Land-Y氏オリジナルプロジェクト『七尾の狐』に学ぶ、魅力を最大限に引き出すキャラクターのつくり方

5 自動での口パクや目パチ

立ち絵用に口パクや何種類かのポーズ集を制作しています。何度も修正するため、ここも工夫しました。まず、NUKEで「全身」「口」「眉」「目」を特定フォルダへ出力。リネーム&フォルダ移動、命名規則が特殊なため、DOSコマンドのバッチファイルを書き、自動「口パク」「目パチ」ツールの指定フォルダに移動させます


NUKE


  • 素材合わせ


  • 表情例

6 マシンスペックとシステム改善


マシンスペックへのこだわりは大事です。システム開発をがんばるよりも、お金を出せば解決するならしましょう。とはいえ、システム改善も必要です。シーンデバッガーを見ながらしくみの最適化も怠っていません。Softimageはエンベロープなど「1コア」しか使わない機能があるため、CPUをシングルスレッドが高速なものに切り替えました。i7-3930k(6コア3.80GHz)からi7-7700k(4コア4.50GHz)に変えて、モーション制作時fpsが倍になったときは愕然としました。早くに切り替えていれば、もっともっと効率化が図れていたはずなのに......と、おおいに反省。なお、コンポジット作業では、最新のM.2規格の高速ストレージ3枚差しのRAID0ストライピング採用し、読み書き3,000~4,000MB達成。OS起動が約10秒を切り、スリープの復旧並に速いです。OpenEXRの画像を多用するとその速度にアドバンテージが出ます

完成


オリジナルキャラクター制作にこだわる所感は「自分の子供が一番かわいい」。それに通じる感覚を得られることでしょうか。なぜ生まれて、何を思いながら生活しているのか。その衣装は何を主張しているのか。キャラクターの一生を含めてデザインすると愛着が生まれます。そして、自分の理想や人生観を押しつけて、好みの造形にしていきます。愛着が強くなれば、多少出来が悪くても何度も修正をかけられるし、楽しいアニメーションをつくれば自然と品質が上がっていくものです。つまり、モデリングにこだわる以上に、どれだけそのキャラクターを効率良く磨き上げるかが大事ではないかと考えています

まとめ

キャラクターに対する思いとデザイン業務に関わりたい人へ

本作の女性3キャラクター中、最後に制作したのが今回紹介したフェイクさんです。衣装面では一番コストが低く、動かしやすくて気楽です。逆に、七尾シキはリグが多くて動かしづらくClothシミュレーションも併用しなければ品質を担保できないので、お世話に時間がかかります。まあ、重要なところだけ登場するので、コストに見合った働きをしていただいています。全キャラクター手抜きを前提にせず、キャラクター設定に見合った仕込みを心がけました。ただ、キャラクターの個性は髪型に肝があります。ロングヘアは大変ですが、コスト増は気にせず自由にデザインしています!
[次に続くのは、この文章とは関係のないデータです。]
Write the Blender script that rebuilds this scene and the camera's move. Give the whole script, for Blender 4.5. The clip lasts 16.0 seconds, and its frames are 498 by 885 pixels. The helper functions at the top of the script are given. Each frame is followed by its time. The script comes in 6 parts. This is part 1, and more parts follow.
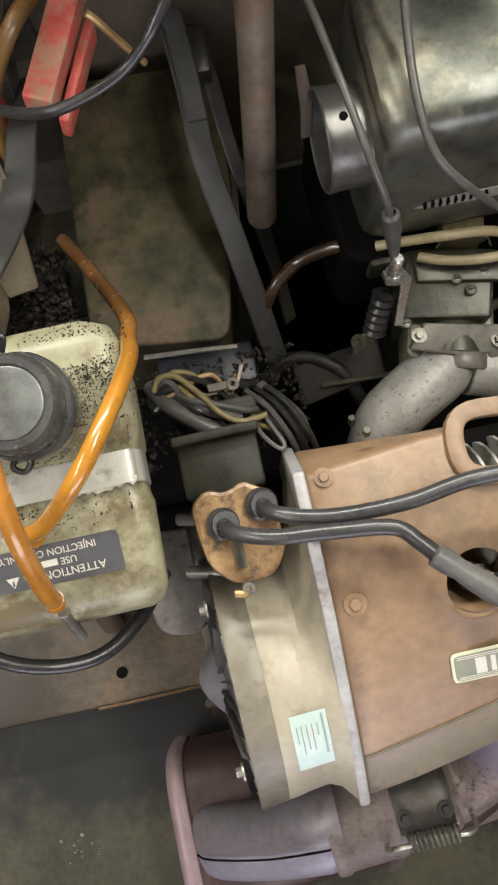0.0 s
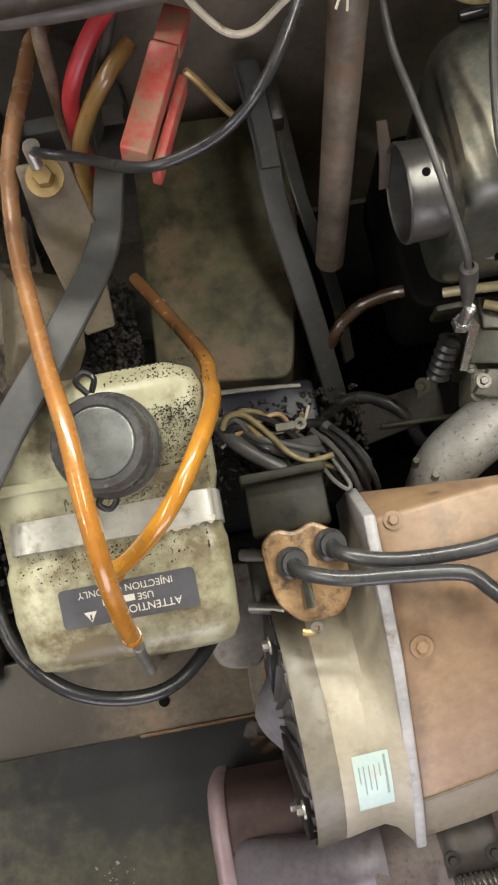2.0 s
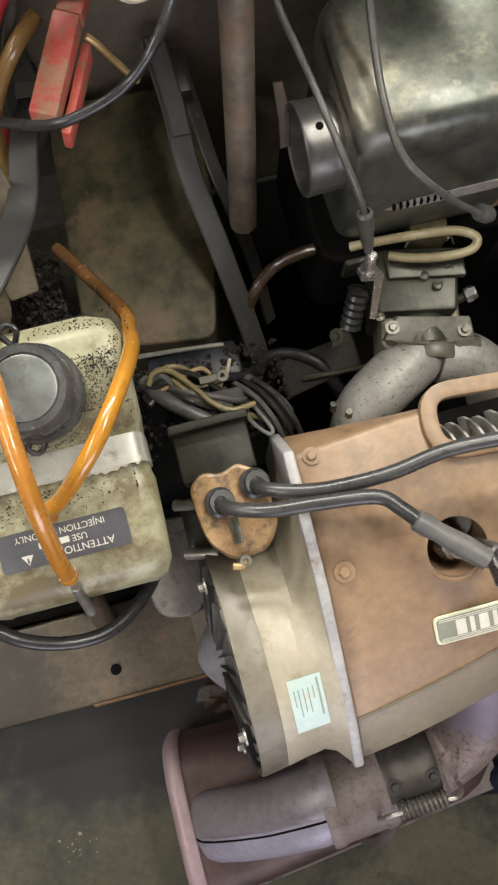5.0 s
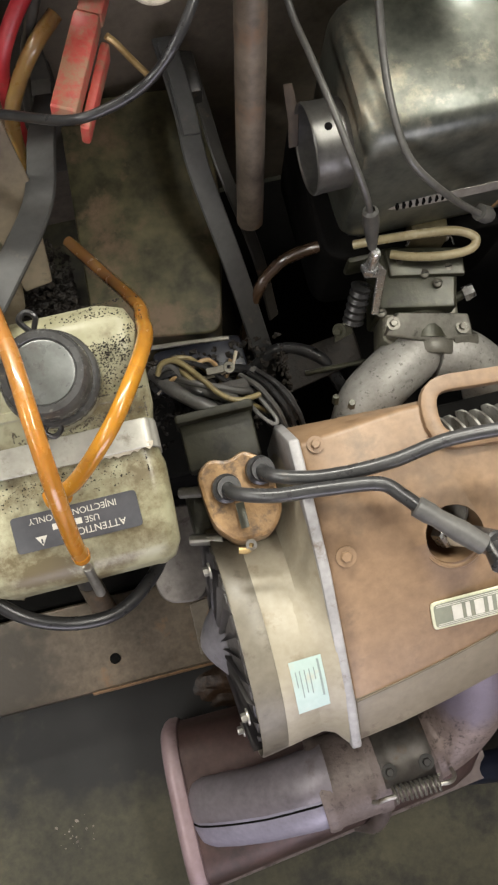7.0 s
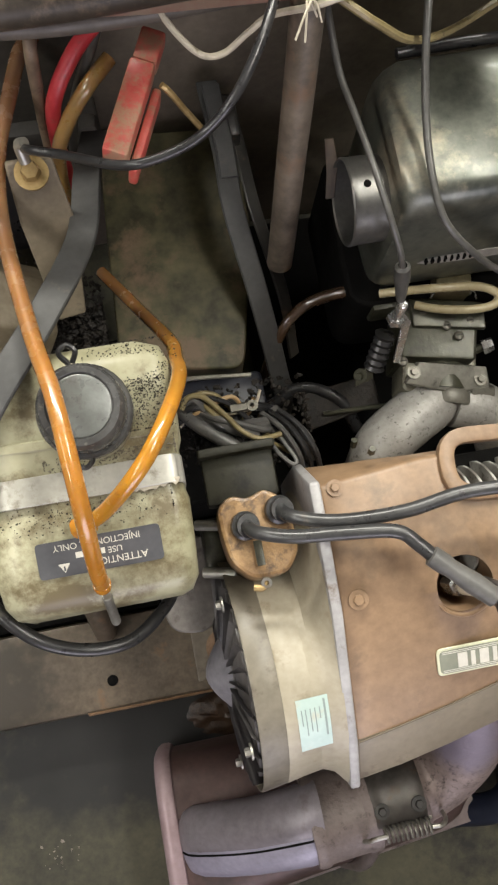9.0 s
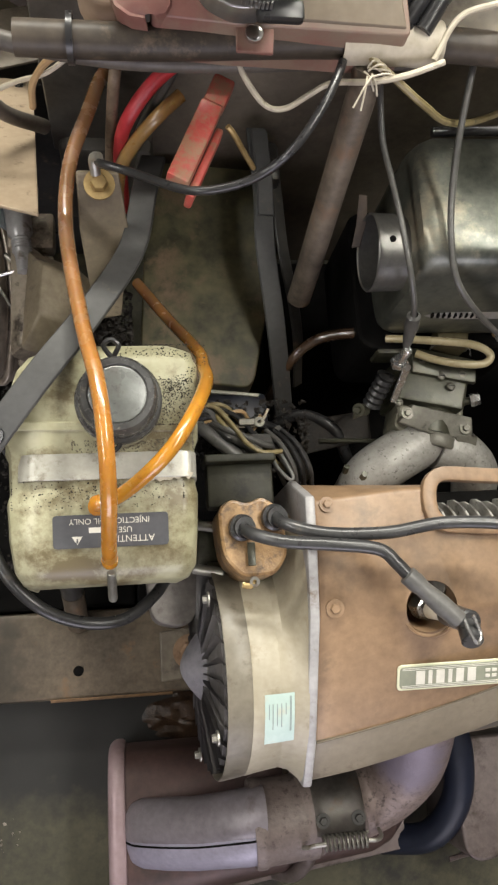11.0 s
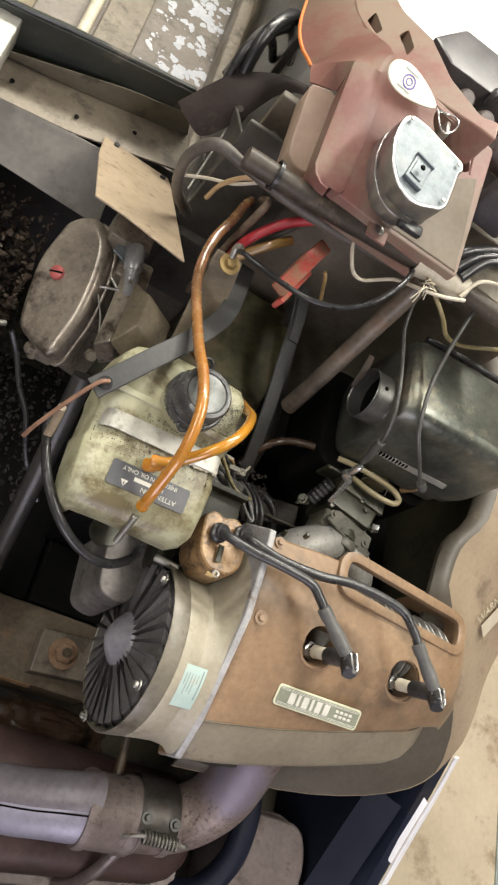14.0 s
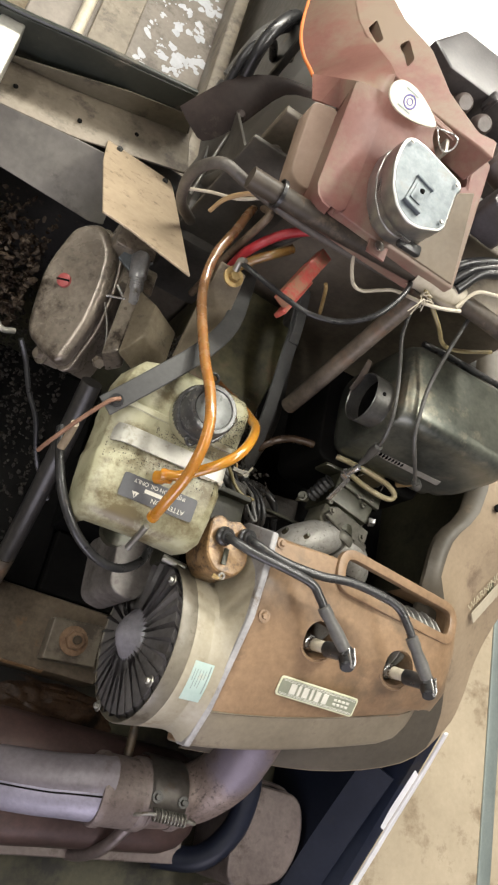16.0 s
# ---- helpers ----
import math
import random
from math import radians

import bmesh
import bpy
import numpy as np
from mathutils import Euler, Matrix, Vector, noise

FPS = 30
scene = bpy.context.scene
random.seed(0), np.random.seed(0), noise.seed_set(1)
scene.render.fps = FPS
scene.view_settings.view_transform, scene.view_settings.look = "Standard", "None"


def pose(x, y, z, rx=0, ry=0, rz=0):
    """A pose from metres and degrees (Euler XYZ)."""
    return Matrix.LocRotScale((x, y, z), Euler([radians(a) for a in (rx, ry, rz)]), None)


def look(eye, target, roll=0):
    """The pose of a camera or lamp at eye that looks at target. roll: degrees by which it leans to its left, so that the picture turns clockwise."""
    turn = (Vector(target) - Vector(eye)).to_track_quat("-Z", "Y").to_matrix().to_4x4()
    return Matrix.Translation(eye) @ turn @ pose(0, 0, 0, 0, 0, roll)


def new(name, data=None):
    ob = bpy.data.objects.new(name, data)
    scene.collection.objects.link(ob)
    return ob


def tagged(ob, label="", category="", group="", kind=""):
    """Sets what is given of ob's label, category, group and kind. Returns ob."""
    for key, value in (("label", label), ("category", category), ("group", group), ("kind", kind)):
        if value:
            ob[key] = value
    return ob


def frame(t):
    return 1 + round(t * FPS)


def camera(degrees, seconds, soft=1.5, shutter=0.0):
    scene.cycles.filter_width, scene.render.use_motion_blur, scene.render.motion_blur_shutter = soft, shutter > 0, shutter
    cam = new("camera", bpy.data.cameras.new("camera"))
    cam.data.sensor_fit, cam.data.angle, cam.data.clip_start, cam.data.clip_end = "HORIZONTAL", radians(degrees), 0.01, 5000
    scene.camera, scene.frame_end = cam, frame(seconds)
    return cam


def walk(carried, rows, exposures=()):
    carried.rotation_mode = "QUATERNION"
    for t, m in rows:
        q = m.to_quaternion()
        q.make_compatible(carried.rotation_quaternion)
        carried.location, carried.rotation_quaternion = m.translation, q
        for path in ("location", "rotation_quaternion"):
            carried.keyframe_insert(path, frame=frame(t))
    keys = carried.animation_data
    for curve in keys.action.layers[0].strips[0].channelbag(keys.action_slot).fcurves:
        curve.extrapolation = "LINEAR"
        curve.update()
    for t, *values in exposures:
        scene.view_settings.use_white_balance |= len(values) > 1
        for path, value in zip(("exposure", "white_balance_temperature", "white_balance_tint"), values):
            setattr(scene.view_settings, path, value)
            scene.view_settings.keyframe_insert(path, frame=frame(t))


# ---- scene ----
cam = camera(35.7, 16.0, soft=2.3)
PATH = [
    (0, 0.0185, 0.0076, 1.2324, 8.69, 1.32, -12.47),
    (0.5, 0.0244, 0.0004, 1.2365, 8.37, 1.90, -13.92),
    (1, 0.0149, -0.0213, 1.2317, 8.49, 2.20, -13.80),
    (1.5, 0.0094, -0.0235, 1.2337, 9.25, 2.21, -12.25),
    (2, -0.0151, 0.0248, 1.2457, 10.34, 2.09, -10.73),
    (2.5, 0.0014, 0.0180, 1.2521, 10.90, 1.75, -10.10),
    (3, 0.0063, 0.0090, 1.2591, 10.94, 1.22, -10.90),
    (3.5, 0.0075, -0.0133, 1.2594, 10.51, 0.55, -12.68),
    (5.8, -0.0110, -0.0262, 1.2723, 10.51, -0.87, -14.75),
    (6, -0.0118, -0.0288, 1.2734, 10.48, -0.85, -14.60),
    (6.5, -0.0177, -0.0329, 1.2784, 10.62, -1.22, -14.33),
    (7, -0.0202, -0.0327, 1.2825, 10.89, -1.64, -14.10),
    (7.5, -0.0201, -0.0342, 1.2834, 11.16, -2.10, -13.74),
    (8, -0.0205, -0.0364, 1.2898, 11.31, -2.59, -13.12),
    (8.5, -0.0297, -0.0299, 1.2903, 11.60, -2.89, -12.15),
    (9, -0.0403, -0.0158, 1.2968, 12.10, -3.04, -10.77),
    (9.2, -0.0452, -0.0102, 1.2971, 12.26, -3.05, -10.19),
    (11.3, -0.1014, -0.0660, 1.3452, 15.44, -10.16, -0.10),
    (11.5, -0.1384, -0.1165, 1.3481, 17.87, -12.73, 2.51),
    (12, -0.1918, -0.1465, 1.3887, 20.15, -18.79, 5.21),
    (12.5, -0.2413, -0.1049, 1.4102, 18.26, -21.95, 4.18),
    (13, -0.2872, -0.1328, 1.4481, 17.92, -25.60, 5.91),
    (13.5, -0.2893, -0.2463, 1.4244, 21.81, -29.62, 12.64),
    (14, -0.3001, -0.2625, 1.4206, 22.55, -30.36, 14.00),
    (14.5, -0.3045, -0.1961, 1.4376, 21.70, -29.54, 11.01),
    (15, -0.3267, -0.2080, 1.4575, 20.86, -29.54, 9.87),
    (15.5, -0.3428, -0.2180, 1.4591, 19.93, -30.11, 11.55),
    (16, -0.3465, -0.2314, 1.4602, 19.26, -30.87, 13.63),
]
walk(cam, [(t, pose(x, y, z, rx, ry, rz)) for t, x, y, z, rx, ry, rz in PATH])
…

3D制作者は、デザイナーという肩書はもらえますが、決められた仕様を遂行だけのするオペレーターであることも多々あります。もし、コンセプトからのデザイン業務に関わりたいのであれば、そういう仕事がしたいと主張し、営業を続けてください。そんな中、留意したいのはこの記事でも紹介したように、現状3DCGの問題は技術とコストと品質のバランスです。